Recession could force a 30% cut in plan outlay this fiscal

Recession could force a 30% cut in plan outlay this fiscal
Finance Minister Thomas Isaac

Finance Minister T M Thomas Isaac painted a grim picture of the state's finances in the Assembly on Tuesday. He said the state would lose nearly Rs 20,000 crore this fiscal and hinted that 30 per cent of the state's annual plan would have to be guillotined.

“We are moving forward in the realisation that the state plan fund would have to be cut by at least 30 per cent,” Isaac said while replying to the discussion on Supplementary Demands for Grants in the Assembly. “We have already instructed government departments to re-prioritise their expenditure for the remaining part of this fiscal,” Isaac said.

The state plan outlay for 2019-20, excluding central share, is Rs 30,610 crore. Over Rs 9,000 crore of this is now expected to be cut.

According to the finance minister, the primary reason for the slow down is the precipitous fall in central assistance. The state's borrowing limit has been slashed by Rs 6,645 crore. Central assistance, he said, would come down by Rs 5,370 crore. The state's share of the centre's divisible pool is also expected to fall by Rs 5,623 crore. There will be a fall in non-tax revenue by over Rs 1,800 crore. Together, Isaac said there will be a shortfall of Rs 19,463 crore.

The minister said the GST growth was a disappointing 7 per cent. This he attributed to two reasons. One, excess input tax credit claims of traders. Two, widespread sales suppression. He said the traders get away with this because they still did not have to produce their annual returns. “We can cross-check input tax and sales claims only if we get the annual returns. Only then can we know how much one person has sold and the other has purchased,” Isaac said.
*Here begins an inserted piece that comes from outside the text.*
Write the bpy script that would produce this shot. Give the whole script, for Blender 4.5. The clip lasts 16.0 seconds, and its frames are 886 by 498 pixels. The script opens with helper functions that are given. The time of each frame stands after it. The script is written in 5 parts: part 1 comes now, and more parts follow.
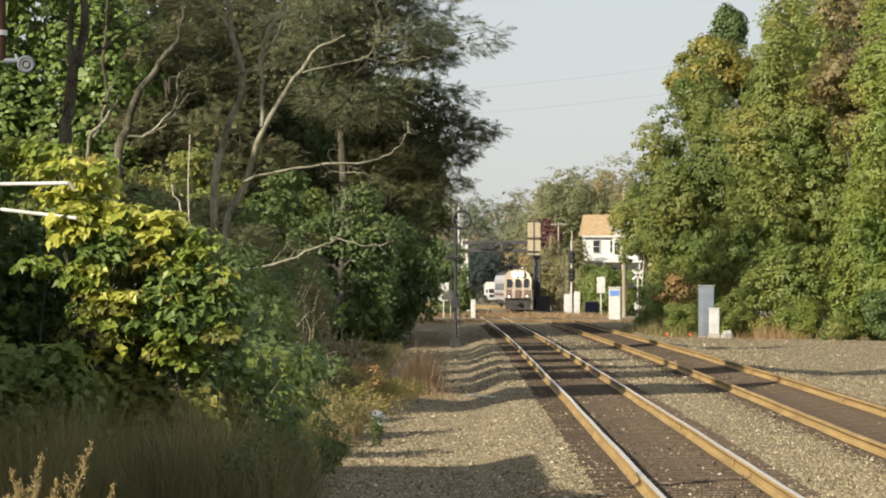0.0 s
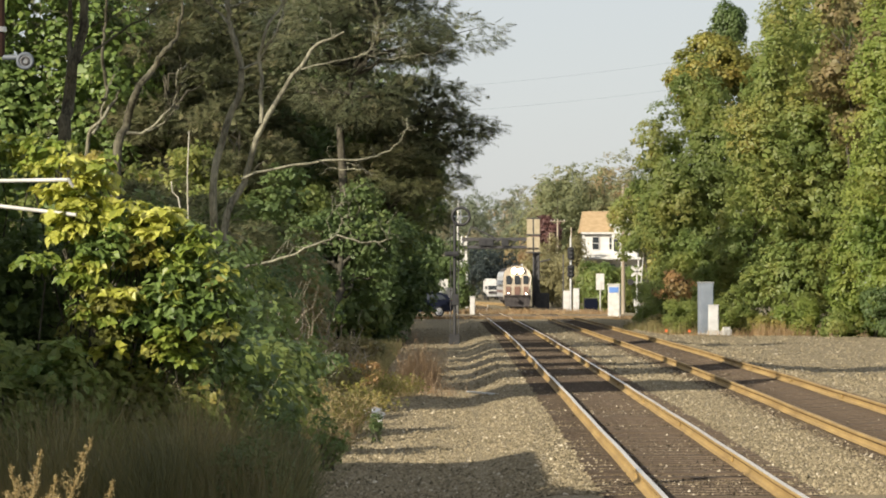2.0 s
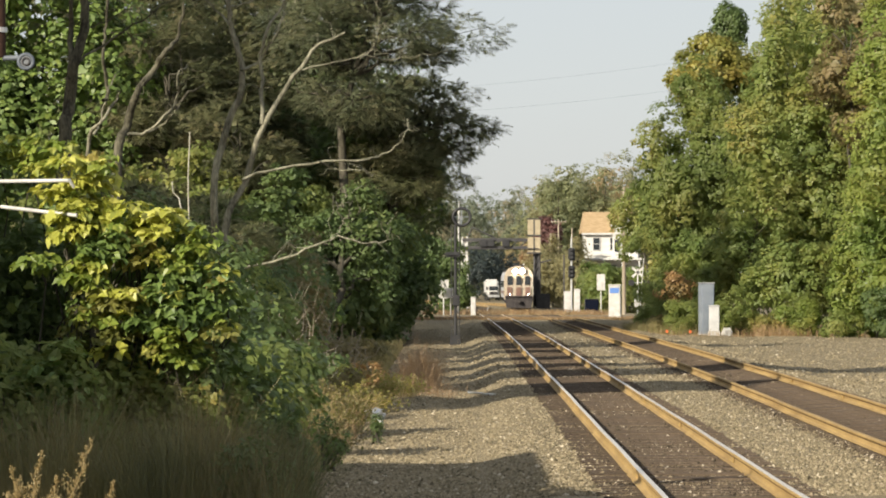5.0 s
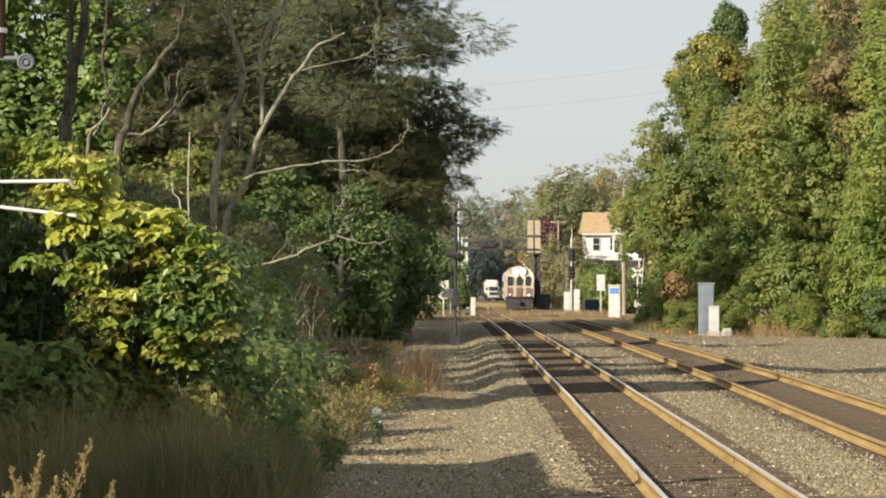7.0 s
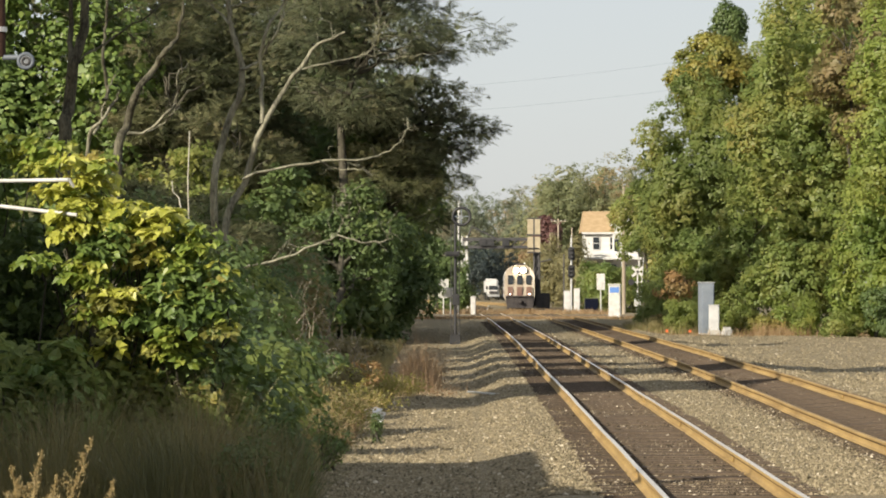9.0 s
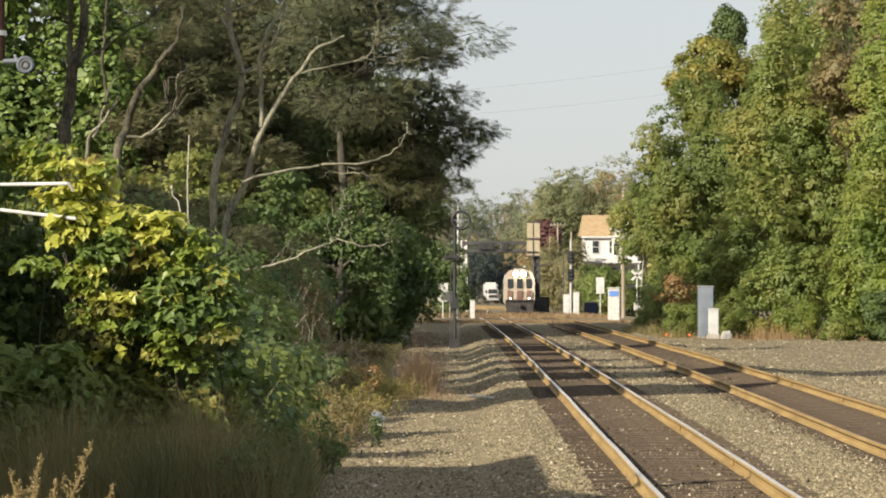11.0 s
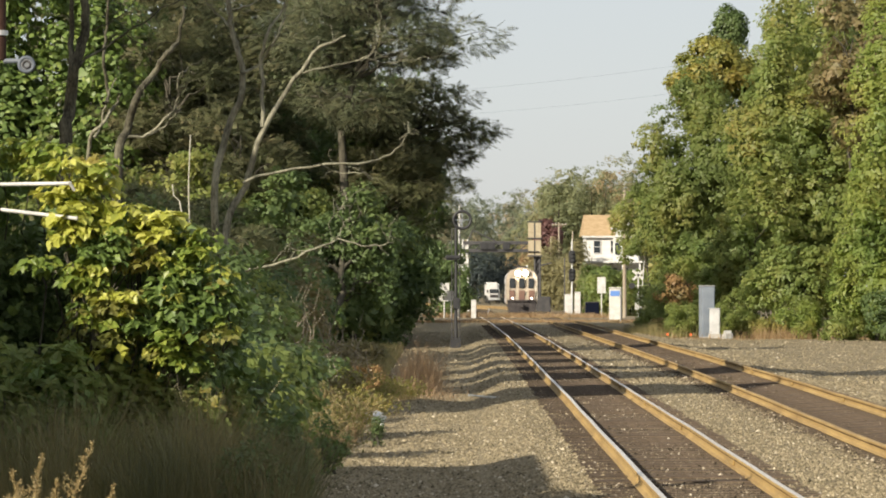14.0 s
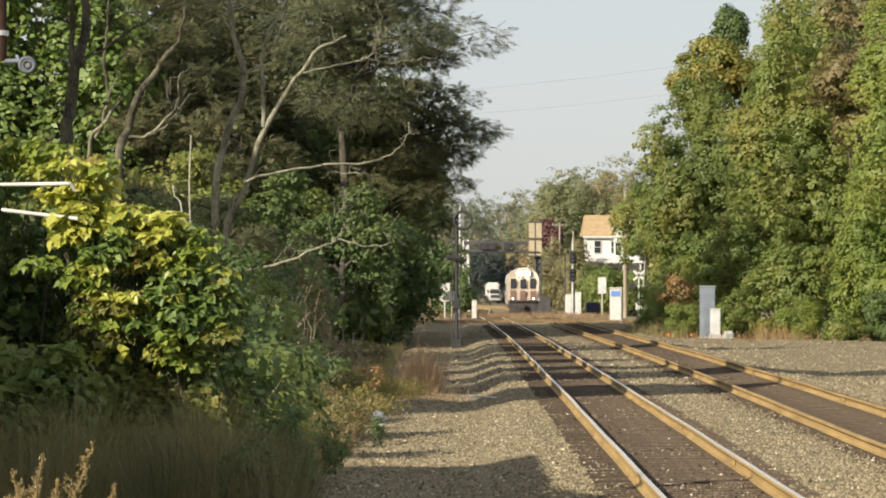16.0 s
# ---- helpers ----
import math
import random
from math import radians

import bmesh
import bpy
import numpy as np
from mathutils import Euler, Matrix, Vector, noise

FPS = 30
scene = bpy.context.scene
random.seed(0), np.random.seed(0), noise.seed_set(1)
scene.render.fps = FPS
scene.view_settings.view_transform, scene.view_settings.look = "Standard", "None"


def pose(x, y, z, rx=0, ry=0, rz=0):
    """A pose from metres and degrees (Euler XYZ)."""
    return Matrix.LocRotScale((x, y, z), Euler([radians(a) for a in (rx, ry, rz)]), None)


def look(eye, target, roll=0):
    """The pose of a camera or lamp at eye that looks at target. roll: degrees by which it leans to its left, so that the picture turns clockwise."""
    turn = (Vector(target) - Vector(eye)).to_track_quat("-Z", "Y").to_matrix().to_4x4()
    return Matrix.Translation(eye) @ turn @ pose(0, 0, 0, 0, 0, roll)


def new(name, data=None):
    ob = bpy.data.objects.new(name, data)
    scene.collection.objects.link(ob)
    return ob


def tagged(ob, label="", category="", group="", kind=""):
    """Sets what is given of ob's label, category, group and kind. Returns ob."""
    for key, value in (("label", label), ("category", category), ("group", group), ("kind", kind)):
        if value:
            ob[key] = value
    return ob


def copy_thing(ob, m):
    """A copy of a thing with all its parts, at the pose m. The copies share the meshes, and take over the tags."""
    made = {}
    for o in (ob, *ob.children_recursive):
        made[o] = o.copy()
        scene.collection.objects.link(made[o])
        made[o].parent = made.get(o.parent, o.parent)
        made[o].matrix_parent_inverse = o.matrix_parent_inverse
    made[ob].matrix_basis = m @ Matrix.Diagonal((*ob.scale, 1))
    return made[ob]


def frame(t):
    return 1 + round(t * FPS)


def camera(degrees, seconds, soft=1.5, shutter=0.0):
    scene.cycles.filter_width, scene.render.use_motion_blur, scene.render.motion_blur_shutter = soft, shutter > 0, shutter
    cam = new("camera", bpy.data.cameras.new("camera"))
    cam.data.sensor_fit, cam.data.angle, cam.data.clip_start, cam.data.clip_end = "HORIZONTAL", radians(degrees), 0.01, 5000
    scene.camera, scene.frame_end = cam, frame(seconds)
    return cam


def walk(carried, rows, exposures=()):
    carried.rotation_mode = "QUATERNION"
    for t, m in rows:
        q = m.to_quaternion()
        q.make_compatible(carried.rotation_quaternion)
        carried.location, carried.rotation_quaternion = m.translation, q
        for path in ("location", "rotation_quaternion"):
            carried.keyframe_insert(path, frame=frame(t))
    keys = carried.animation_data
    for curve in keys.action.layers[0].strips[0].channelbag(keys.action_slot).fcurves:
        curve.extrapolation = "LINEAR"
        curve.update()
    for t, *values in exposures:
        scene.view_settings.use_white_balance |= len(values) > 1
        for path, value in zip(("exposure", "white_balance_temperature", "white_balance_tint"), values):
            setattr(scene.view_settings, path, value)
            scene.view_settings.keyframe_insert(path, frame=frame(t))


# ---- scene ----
cam = camera(14.0, 16.0, soft=1.9)
EYE = (0.0, 0.0, 2.7)
# small sways of the carried camera: seconds, sideways and upward lean in units of 1/6385 rad
SWAY = [(0.0, 0.0, 0.0), (0.5, -1.1, -1.4), (1.0, -0.2, -4.7), (1.5, -1.1, -5.5), (2.0, -1.4, -5.8), (2.5, -1.4, -6.3),
        (3.0, 0.2, -4.7), (3.5, -0.9, -4.7), (4.0, 0.0, -4.7), (6.5, 0.0, -4.7), (7.0, -0.2, -4.0), (7.5, 0.2, -4.7),
        (8.0, -0.9, -6.3), (8.5, -1.4, -6.6), (9.0, -0.3, -5.7), (11.5, -1.4, 1.4), (12.0, 0.0, -0.2), (12.5, 1.2, -1.5),
        (13.0, 0.9, -1.5), (13.5, -2.6, -0.2), (14.0, 0.9, 0.5), (14.5, 5.8, 1.4), (15.0, 6.0, 4.1), (15.5, 4.4, 2.9),
        (16.0, 2.0, 0.9)]
walk(cam, [(t, look(EYE, (-1000 * a / 6385, 1000, EYE[2] + 1000 * (64 + b) / 6385))) for t, a, b in SWAY],
     exposures=[(0, 0.57), (16, 0.57)])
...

He said the Centre kept postponing the last date for filing annual returns. “It was supposed to be by the end of August but now it is December,” Isaac said. “My budget estimates were drawn up based on the thinking that the annual returns would have been available much earlier,” he said. Isaac said that under the GST regime the state could not barge into shops and do flash checks. “It is self-policing system now. But for even this to be effective, traders should regularly submit their annual returns,” the minister said.

Isaac cited the negative growth in motor vehicle sales tax as the sure shot sign of a recession. “Even the tax from petrol has gone below 10 per cent. What's more, even the revenue from liquor sales has gone under 10 per cent,” Isaac said.

Nonetheless, Isaac said a fall in motor vehicle sales would not affect the functioning of KIIFB. A share of the motor vehicle tax is one of KIIFB's assured sources of income. “Our model is highly conservative. We had calculated our repayment schedule like it is a non-revenue model and assuming a huge average interest rate of 9 per cent. But many of our projects, like Transgrid, are revenue generating. There is enough fiscal space for KIIFB,” Isaac said.

The minister also said that steps had been initiated to improve the efficiency of tax collection. One, the tax bureaucracy has been divided into two, one to deal exclusively with GST and the other for the collection of VAT arrears. Two, surveillance cameras and automatic readers would be installed at entry points to automatically check e-way bills. Three, Artificial Intelligence would be employed to improve tax compliance.